South Africa’s ability to manage energy risks approaching a ‘tipping point’
South African is close to a tipping point in terms of its capacity to manage energy risks, the fifth and latest edition of the South African National Energy Association (SANEA) ‘Energy Risk Report’ warns.
Presenting the report at SANEA’s 2022 conference in Johannesburg, general-secretary Wendy Poulton said that, although some progress had been made over the past year to reduce policy uncertainty, it was both insufficient and too slow.
Progress was also being undermined by a lack of integrated planning and implementation, a skills dearth, a lack of maintenance and the quality of infrastructure.
The energy experts canvassed for the report cautioned that the need for integrated policy planning and skills development had become particularly urgent if South Africa was to ensure that there was sufficient capacity to manage the energy risks.
“This is evidenced through increasing energy costs, a lack of energy security and loadshedding in the case of electricity,” Poulton said.
“This is compelling customers to source and supply their own energy needs, oftentimes at a lower cost, and take control of their business risk.

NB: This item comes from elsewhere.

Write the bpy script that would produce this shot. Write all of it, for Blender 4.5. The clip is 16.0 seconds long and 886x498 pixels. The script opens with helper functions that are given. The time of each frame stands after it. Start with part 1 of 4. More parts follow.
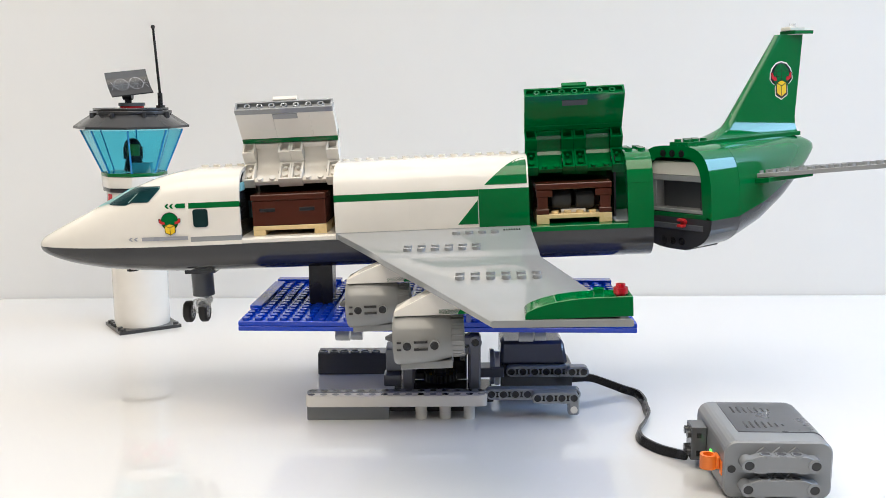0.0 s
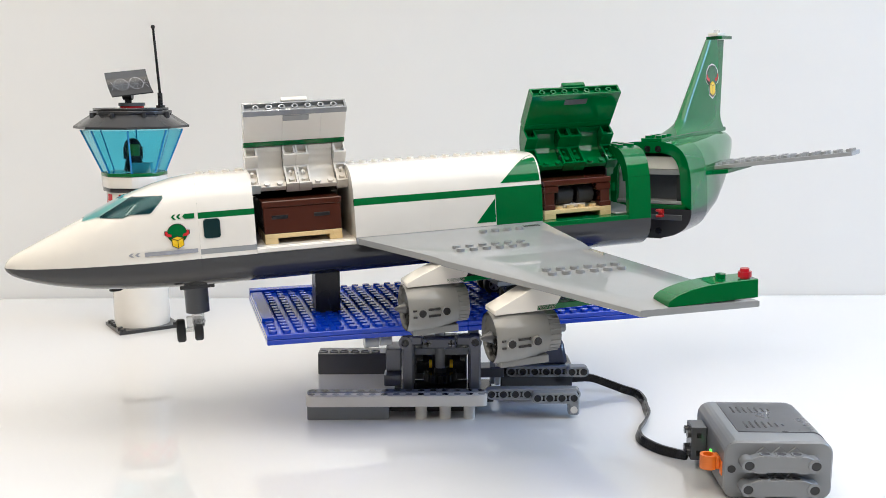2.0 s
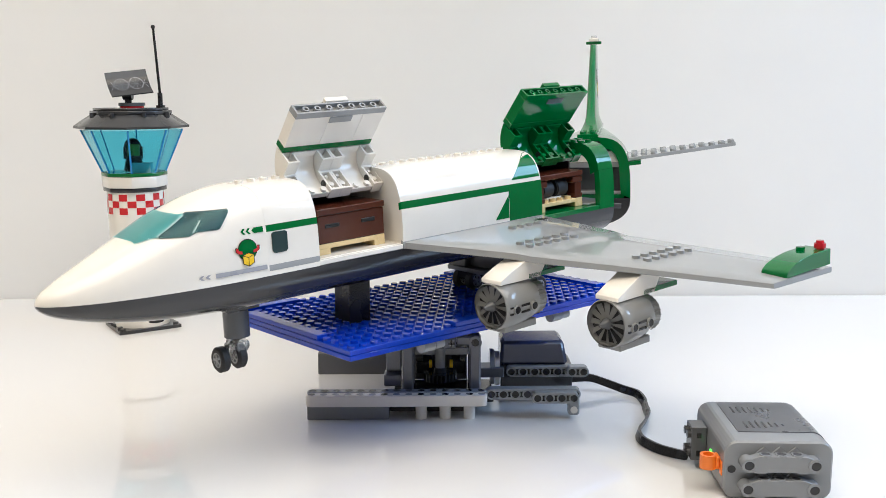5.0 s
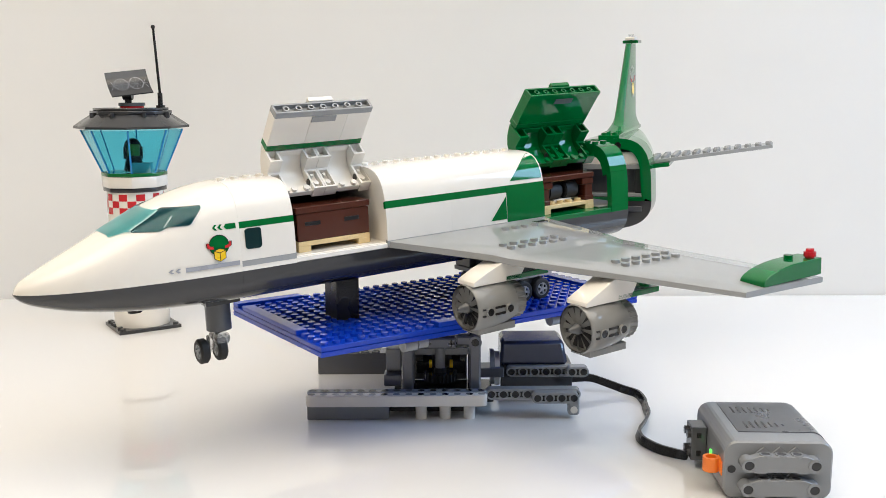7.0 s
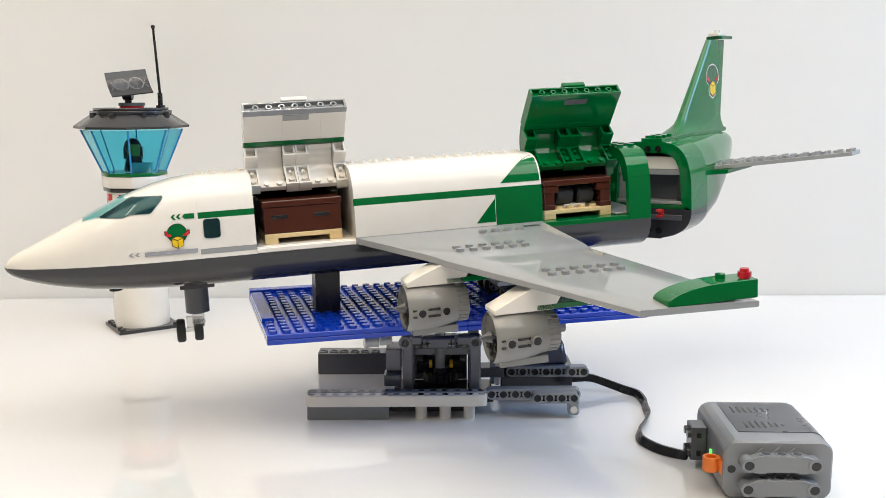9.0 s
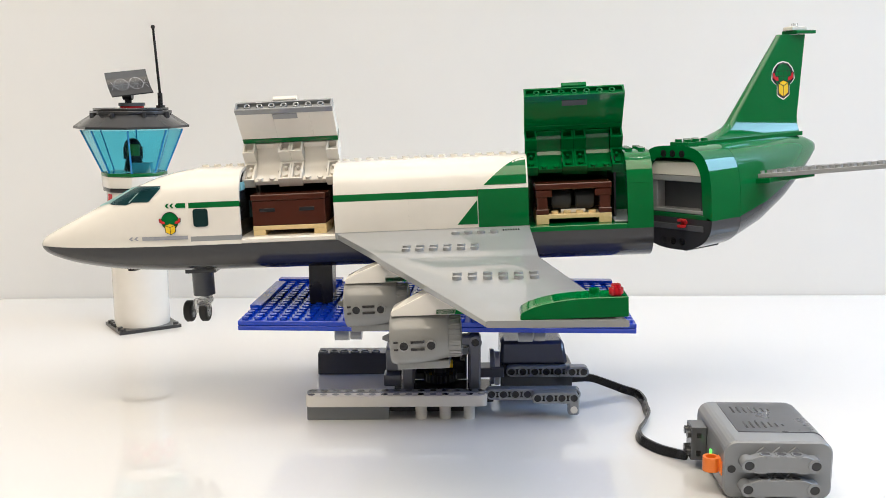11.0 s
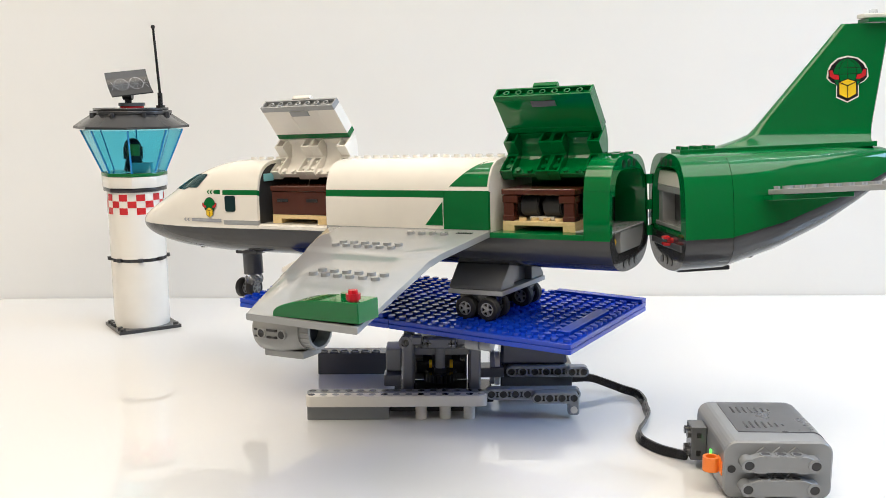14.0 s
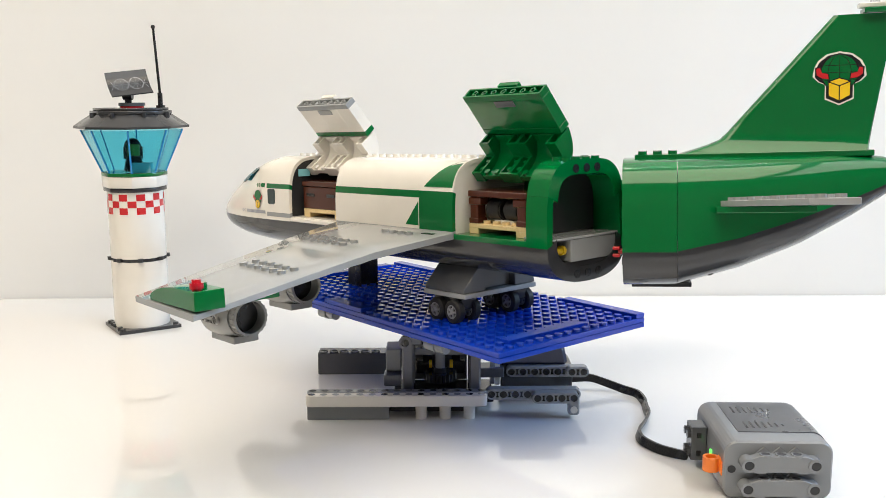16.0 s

“This negatively impacts the business models and financial viability of State-owned enterprises and municipalities – causing the proverbial utility death spiral where costs increase to cover fixed costs, driving customers away and reducing revenue.”
Poulton said this “constellation of disruption” could increase the already considerable pressure on government to bail-out energy participants, increasing fiscal pressures while decreasing affordability.
“The situation can be turned around if there is agile and integrated policy, all players integrate their effort and a laser focus on implementation.”
Greater integration was required to take advantage of some of the opportunities being presented by the energy transition, including creation of a green-hydrogen sector.
“Currently, the sheer scale of the infrastructure that will be required is not considered in an integrated manner and therefore not adequately resourced,” she warned.